En s’engouffrant dans l’atmosphère, les particules solaires entrent en collision avec les ions, les atomes et les molécules ambiantes, qui se désexcitent ensuite en émettant des photons, qui donnent aux aurores leur magie de couleurs. Ainsi, l’oxygène émet une lumière rougeâtre quand il est présent sous forme ionisée (300 km d’altitude) et jaune verdâtre sous sa forme moléculaire (vers 100 km). L’azote moléculaire émet une lumière rouge pâle et l’azote ionisé une lumière bleue ou violette.

Les satellites en orbite autour de la Terre ont jusqu’à présent permis de voir ces aurores polaires depuis l’espace, mais jamais en même temps aux deux pôles. Grâce à l’alignement, en octobre 2002, des orbites de deux satellites américains, Polar et Image (Imager for Magnetopause to Aurora Global Exploration), c’est désormais chose faite. "Pour la première fois, nous avons observé des aurores dans leur totalité dans les deux hémisphères", se réjouit Timothy Stubbs, du laboratoire de physique extraterrestre du Goddard Space Flight Center, organisme qui dépend de la NASA.

Les analyses des images prises par les satellites ont surpris les scientifiques. Car elles montrent que les ovales auroraux des deux hémisphères ne sont pas les "miroirs" l’un de l’autre comme on le pensait jusqu’à présent. Ils bougent l’un par rapport à l’autre dans des directions opposées en fonction du champ magnétique solaire transporté avec le vent solaire, ou encore en relation avec la position du pôle Nord magnétique de la Terre par rapport au Soleil.

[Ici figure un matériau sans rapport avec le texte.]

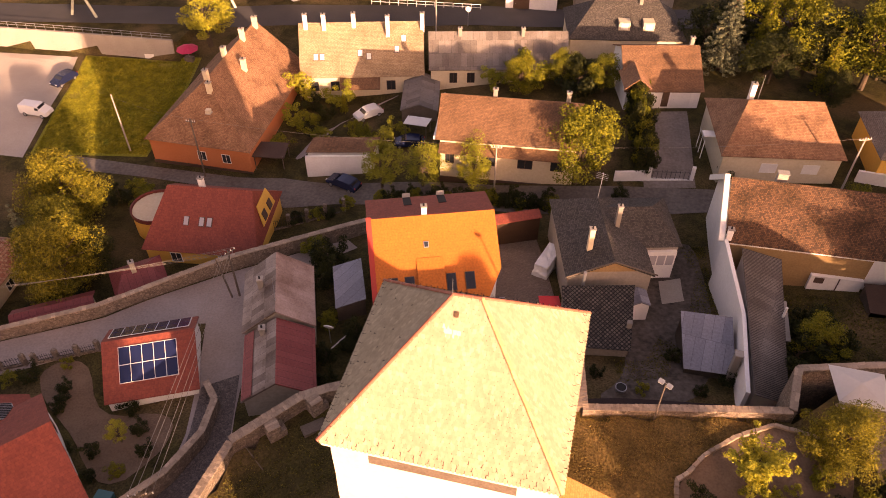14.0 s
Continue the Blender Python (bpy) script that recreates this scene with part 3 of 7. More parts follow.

"Cette annonce montre l’importance d’observations simultanées pour réaliser des analyses fines des aurores polaires", ajoute Wlodek Kofman. En tout cas, le planétologue n’est pas surpris par la découverte américaine, car "les aurores boréale et australe résultent de phénomènes très complexes que l’on n’a pas encore complètement élucidés". Ces étranges phénomènes ne concernent pas seulement la Terre. Des aurores polaires ont aussi été détectées sur les deux planètes géantes du système solaire, Jupiter et Saturne, par le télescope spatial Hubble.